Written instruction:
Please retype the data in full and exactly; the pictures are not part of the copy.

[START Data block]

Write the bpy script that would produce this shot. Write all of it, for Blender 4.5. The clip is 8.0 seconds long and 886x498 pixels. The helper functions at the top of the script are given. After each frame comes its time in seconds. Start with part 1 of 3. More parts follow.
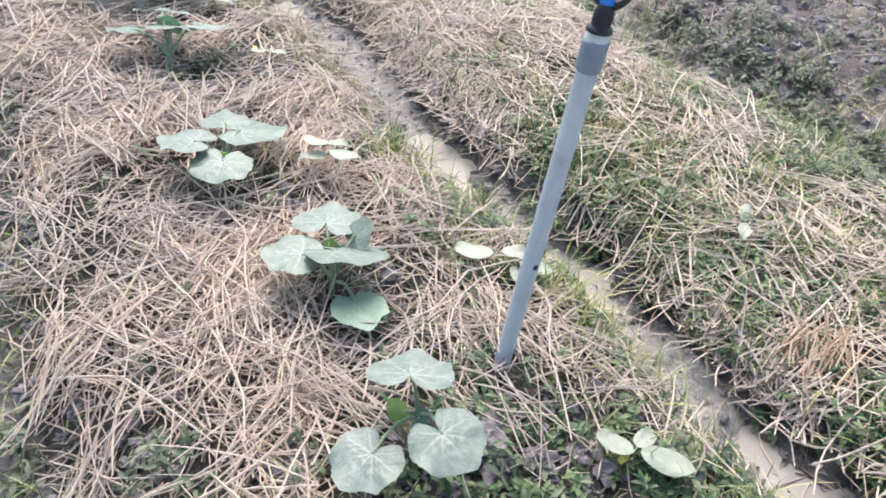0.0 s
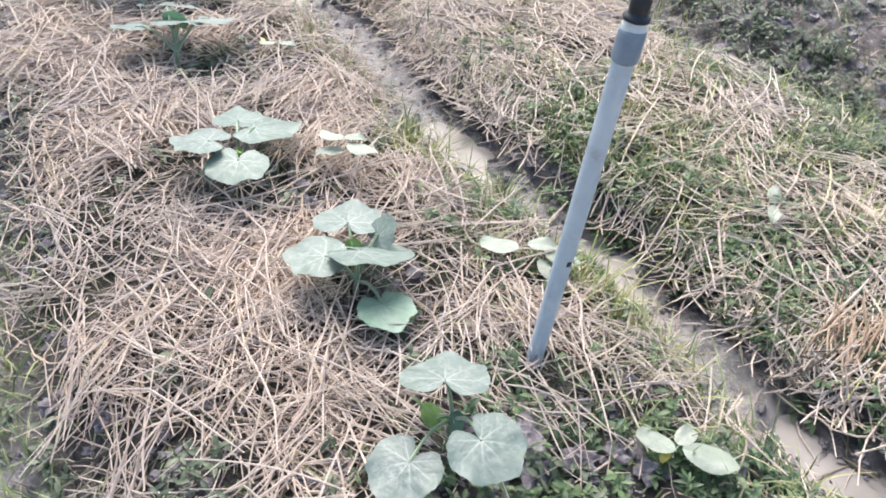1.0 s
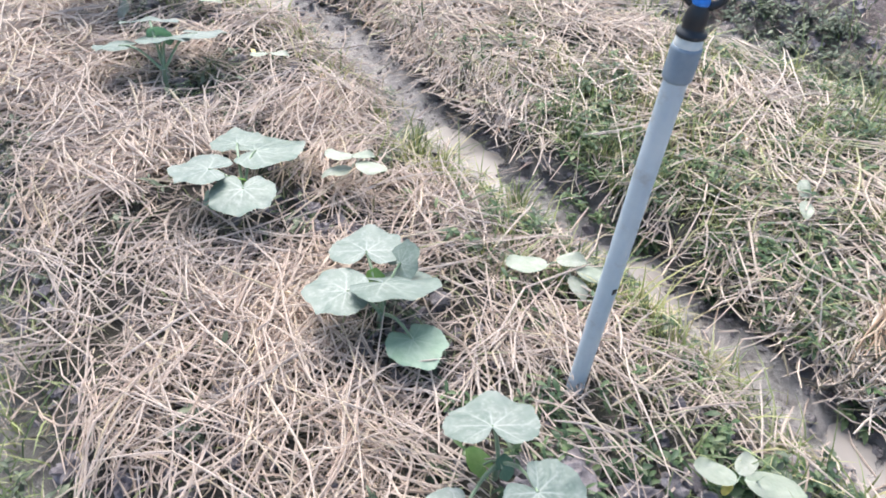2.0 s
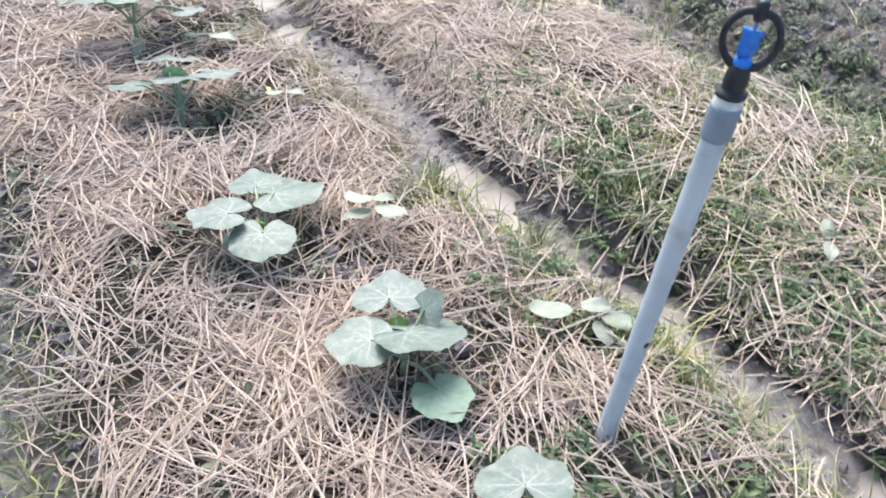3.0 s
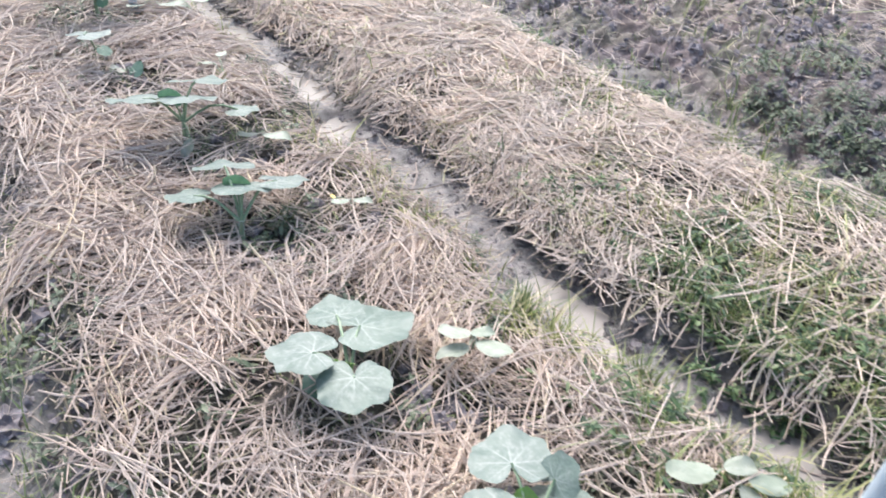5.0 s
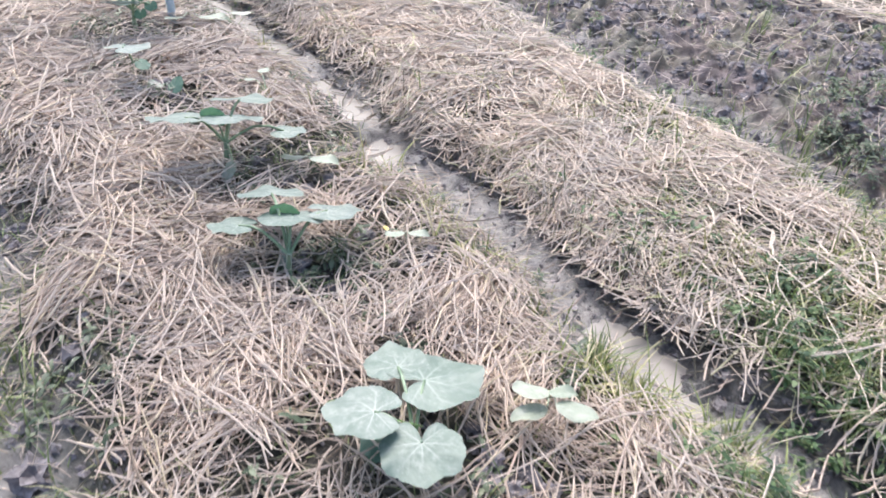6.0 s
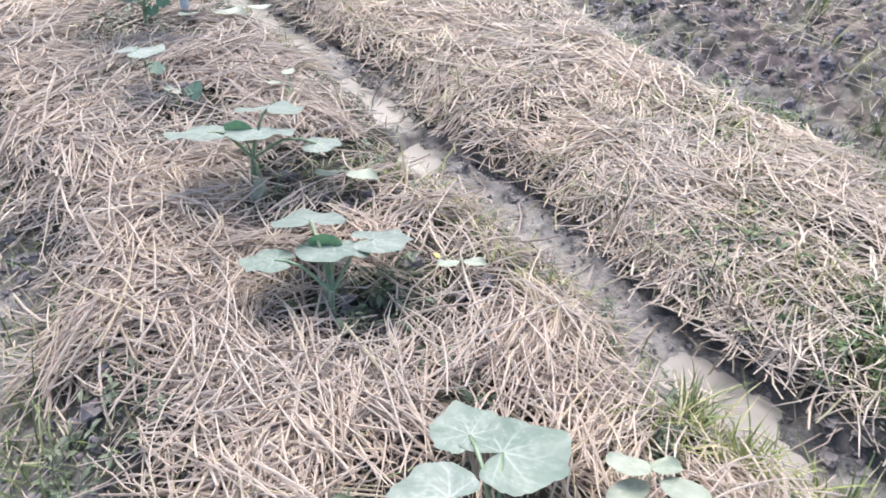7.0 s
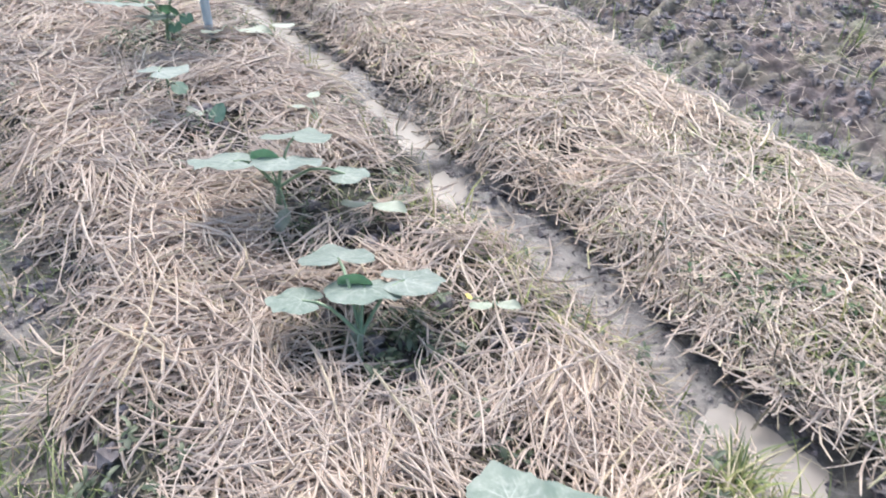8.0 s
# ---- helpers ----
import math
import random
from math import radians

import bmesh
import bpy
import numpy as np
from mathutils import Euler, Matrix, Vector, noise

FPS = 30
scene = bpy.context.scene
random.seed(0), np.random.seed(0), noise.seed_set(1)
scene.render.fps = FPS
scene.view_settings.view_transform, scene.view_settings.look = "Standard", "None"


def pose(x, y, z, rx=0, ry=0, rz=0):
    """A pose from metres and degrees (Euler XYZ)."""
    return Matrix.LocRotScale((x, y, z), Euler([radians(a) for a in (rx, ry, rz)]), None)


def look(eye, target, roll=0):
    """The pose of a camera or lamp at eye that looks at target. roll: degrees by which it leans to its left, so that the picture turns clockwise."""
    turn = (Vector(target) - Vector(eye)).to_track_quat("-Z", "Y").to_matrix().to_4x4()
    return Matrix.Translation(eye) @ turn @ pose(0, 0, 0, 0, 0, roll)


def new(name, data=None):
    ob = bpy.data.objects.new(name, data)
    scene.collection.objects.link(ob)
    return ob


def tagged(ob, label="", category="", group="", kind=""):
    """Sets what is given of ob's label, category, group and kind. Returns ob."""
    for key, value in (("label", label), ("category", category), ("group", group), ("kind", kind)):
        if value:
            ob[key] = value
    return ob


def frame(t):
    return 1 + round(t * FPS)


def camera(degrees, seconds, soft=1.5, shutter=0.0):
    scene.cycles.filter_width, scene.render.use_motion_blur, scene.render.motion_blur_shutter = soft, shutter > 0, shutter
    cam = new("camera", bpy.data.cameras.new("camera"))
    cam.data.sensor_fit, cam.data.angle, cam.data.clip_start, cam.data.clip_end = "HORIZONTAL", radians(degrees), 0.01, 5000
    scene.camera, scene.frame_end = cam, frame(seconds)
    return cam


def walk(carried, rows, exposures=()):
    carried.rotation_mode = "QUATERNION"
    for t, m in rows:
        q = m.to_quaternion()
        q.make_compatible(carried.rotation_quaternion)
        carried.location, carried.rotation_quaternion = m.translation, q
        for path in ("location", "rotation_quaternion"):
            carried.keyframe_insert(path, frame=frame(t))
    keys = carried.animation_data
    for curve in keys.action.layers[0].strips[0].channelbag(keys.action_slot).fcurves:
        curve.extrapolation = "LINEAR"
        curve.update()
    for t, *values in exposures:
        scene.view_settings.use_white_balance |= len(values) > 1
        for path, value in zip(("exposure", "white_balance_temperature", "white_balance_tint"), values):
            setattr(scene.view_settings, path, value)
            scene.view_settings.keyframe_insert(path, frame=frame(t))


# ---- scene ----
cam = camera(62.1, 8.0, 1.75, 0.4)
PATH = [
    (0, (0.083, 0.026, 0.806), (-0.955, 1.118, -0.509), 5.5),
    (0.5, (0.074, 0.02, 0.806), (-0.984, 1.094, -0.508), 3.8),
    (1, (0.037, 0.029, 0.804), (-0.983, 1.088, -0.552), 3.4),
    (1.5, (-0.015, 0.041, 0.805), (-0.988, 1.093, -0.591), 2.7),
    (1.7, (-0.036, 0.046, 0.805), (-1.003, 1.102, -0.592), 2.0),
    (2.8, (-0.101, 0.057, 0.818), (-1.084, 1.129, -0.555), -0.2),
    (3, (-0.107, 0.056, 0.825), (-1.102, 1.139, -0.53), 0.6),
    (3.5, (-0.128, 0.047, 0.831), (-1.132, 1.145, -0.505), 1.9),
    (4, (-0.179, 0.054, 0.828), (-1.153, 1.184, -0.504), 2.0),
    (4.3, (-0.23, 0.056, 0.827), (-1.207, 1.19, -0.499), 2.3),
    (4.5, (-0.26, 0.059, 0.829), (-1.246, 1.2, -0.486), 2.3),
    (4.7, (-0.294, 0.059, 0.831), (-1.301, 1.232, -0.438), 1.7),
    (5.8, (-0.443, 0.068, 0.79), (-1.541, 1.239, -0.402), 2.4),
    (6, (-0.472, 0.087, 0.789), (-1.567, 1.259, -0.406), 2.2),
    (6.5, (-0.572, 0.13, 0.784), (-1.644, 1.307, -0.426), 2.5),
    (7, (-0.636, 0.152, 0.767), (-1.726, 1.277, -0.476), 0.5),
    (7.5, (-0.678, 0.165, 0.766), (-1.742, 1.297, -0.493), 1.8),
    (8, (-0.709, 0.168, 0.775), (-1.822, 1.293, -0.447), 1.6),
]
walk(cam, [(t, look(eye, target, roll)) for t, eye, target, roll in PATH], [(0.0, 1.18, 6360, 5), (1.5, 1.18, 6250, 5), (3.5, 1.18, 6200, 5), (6.0, 1.15, 6160, 6), (8.0, 1.10, 6150, 4)])

# ---- world and light: a bright hazy sky, the sun veiled and ahead of the walk ----
world = bpy.data.worlds.new("sky")
scene.world = world
world.use_nodes = True
wn = world.node_tree.nodes
sky = wn.new("ShaderNodeTexSky")
sky.sky_type, sky.sun_disc = "NISHITA", False
SUN_UP, SUN_AZ = radians(54), radians(146)          # azimuth counted from +x towards +y
sky.sun_elevation, sky.sun_rotation = SUN_UP, radians(90) - SUN_AZ
sky.air_density, sky.dust_density, sky.ozone_density = 1.0, 4.0, 0.6
wn["Background"].inputs["Strength"].default_value = 0.132
world.node_tree.links.new(sky.outputs[0], wn["Background"].inputs["Color"])
sun = new("sun", bpy.data.lights.new("sun", "SUN"))
sun.data.energy, sun.data.angle, sun.data.color = 1.7, radians(42), (1.0, 0.955, 0.94)
SUN_DIR = Vector((math.cos(SUN_UP) * math.cos(SUN_AZ), math.cos(SUN_UP) * math.sin(SUN_AZ), math.sin(SUN_UP)))
sun.matrix_world = look(SUN_DIR * 30, (0, 0, 0))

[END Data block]

Exercise result:
Write the bpy script that would produce this shot. Write all of it, for Blender 4.5. The clip is 8.0 seconds long and 886x498 pixels. The helper functions at the top of the script are given. After each frame comes its time in seconds. Start with part 1 of 3. More parts follow.
0.0 s
1.0 s
2.0 s
3.0 s
5.0 s
6.0 s
7.0 s
8.0 s
# ---- helpers ----
import math
import random
from math import radians

import bmesh
import bpy
import numpy as np
from mathutils import Euler, Matrix, Vector, noise

FPS = 30
scene = bpy.context.scene
random.seed(0), np.random.seed(0), noise.seed_set(1)
scene.render.fps = FPS
scene.view_settings.view_transform, scene.view_settings.look = "Standard", "None"


def pose(x, y, z, rx=0, ry=0, rz=0):
    """A pose from metres and degrees (Euler XYZ)."""
    return Matrix.LocRotScale((x, y, z), Euler([radians(a) for a in (rx, ry, rz)]), None)


def look(eye, target, roll=0):
    """The pose of a camera or lamp at eye that looks at target. roll: degrees by which it leans to its left, so that the picture turns clockwise."""
    turn = (Vector(target) - Vector(eye)).to_track_quat("-Z", "Y").to_matrix().to_4x4()
    return Matrix.Translation(eye) @ turn @ pose(0, 0, 0, 0, 0, roll)


def new(name, data=None):
    ob = bpy.data.objects.new(name, data)
    scene.collection.objects.link(ob)
    return ob


def tagged(ob, label="", category="", group="", kind=""):
    """Sets what is given of ob's label, category, group and kind. Returns ob."""
    for key, value in (("label", label), ("category", category), ("group", group), ("kind", kind)):
        if value:
            ob[key] = value
    return ob


def frame(t):
    return 1 + round(t * FPS)


def camera(degrees, seconds, soft=1.5, shutter=0.0):
    scene.cycles.filter_width, scene.render.use_motion_blur, scene.render.motion_blur_shutter = soft, shutter > 0, shutter
    cam = new("camera", bpy.data.cameras.new("camera"))
    cam.data.sensor_fit, cam.data.angle, cam.data.clip_start, cam.data.clip_end = "HORIZONTAL", radians(degrees), 0.01, 5000
    scene.camera, scene.frame_end = cam, frame(seconds)
    return cam


def walk(carried, rows, exposures=()):
    carried.rotation_mode = "QUATERNION"
    for t, m in rows:
        q = m.to_quaternion()
        q.make_compatible(carried.rotation_quaternion)
        carried.location, carried.rotation_quaternion = m.translation, q
        for path in ("location", "rotation_quaternion"):
            carried.keyframe_insert(path, frame=frame(t))
    keys = carried.animation_data
    for curve in keys.action.layers[0].strips[0].channelbag(keys.action_slot).fcurves:
        curve.extrapolation = "LINEAR"
        curve.update()
    for t, *values in exposures:
        scene.view_settings.use_white_balance |= len(values) > 1
        for path, value in zip(("exposure", "white_balance_temperature", "white_balance_tint"), values):
            setattr(scene.view_settings, path, value)
            scene.view_settings.keyframe_insert(path, frame=frame(t))


# ---- scene ----
cam = camera(62.1, 8.0, 1.75, 0.4)
PATH = [
    (0, (0.083, 0.026, 0.806), (-0.955, 1.118, -0.509), 5.5),
    (0.5, (0.074, 0.02, 0.806), (-0.984, 1.094, -0.508), 3.8),
    (1, (0.037, 0.029, 0.804), (-0.983, 1.088, -0.552), 3.4),
    (1.5, (-0.015, 0.041, 0.805), (-0.988, 1.093, -0.591), 2.7),
    (1.7, (-0.036, 0.046, 0.805), (-1.003, 1.102, -0.592), 2.0),
    (2.8, (-0.101, 0.057, 0.818), (-1.084, 1.129, -0.555), -0.2),
    (3, (-0.107, 0.056, 0.825), (-1.102, 1.139, -0.53), 0.6),
    (3.5, (-0.128, 0.047, 0.831), (-1.132, 1.145, -0.505), 1.9),
    (4, (-0.179, 0.054, 0.828), (-1.153, 1.184, -0.504), 2.0),
    (4.3, (-0.23, 0.056, 0.827), (-1.207, 1.19, -0.499), 2.3),
    (4.5, (-0.26, 0.059, 0.829), (-1.246, 1.2, -0.486), 2.3),
    (4.7, (-0.294, 0.059, 0.831), (-1.301, 1.232, -0.438), 1.7),
    (5.8, (-0.443, 0.068, 0.79), (-1.541, 1.239, -0.402), 2.4),
    (6, (-0.472, 0.087, 0.789), (-1.567, 1.259, -0.406), 2.2),
    (6.5, (-0.572, 0.13, 0.784), (-1.644, 1.307, -0.426), 2.5),
    (7, (-0.636, 0.152, 0.767), (-1.726, 1.277, -0.476), 0.5),
    (7.5, (-0.678, 0.165, 0.766), (-1.742, 1.297, -0.493), 1.8),
    (8, (-0.709, 0.168, 0.775), (-1.822, 1.293, -0.447), 1.6),
]
walk(cam, [(t, look(eye, target, roll)) for t, eye, target, roll in PATH], [(0.0, 1.18, 6360, 5), (1.5, 1.18, 6250, 5), (3.5, 1.18, 6200, 5), (6.0, 1.15, 6160, 6), (8.0, 1.10, 6150, 4)])

# ---- world and light: a bright hazy sky, the sun veiled and ahead of the walk ----
world = bpy.data.worlds.new("sky")
scene.world = world
world.use_nodes = True
wn = world.node_tree.nodes
sky = wn.new("ShaderNodeTexSky")
sky.sky_type, sky.sun_disc = "NISHITA", False
SUN_UP, SUN_AZ = radians(54), radians(146)          # azimuth counted from +x towards +y
sky.sun_elevation, sky.sun_rotation = SUN_UP, radians(90) - SUN_AZ
sky.air_density, sky.dust_density, sky.ozone_density = 1.0, 4.0, 0.6
wn["Background"].inputs["Strength"].default_value = 0.132
world.node_tree.links.new(sky.outputs[0], wn["Background"].inputs["Color"])
sun = new("sun", bpy.data.lights.new("sun", "SUN"))
sun.data.energy, sun.data.angle, sun.data.color = 1.7, radians(42), (1.0, 0.955, 0.94)
SUN_DIR = Vector((math.cos(SUN_UP) * math.cos(SUN_AZ), math.cos(SUN_UP) * math.sin(SUN_AZ), math.sin(SUN_UP)))
sun.matrix_world = look(SUN_DIR * 30, (0, 0, 0))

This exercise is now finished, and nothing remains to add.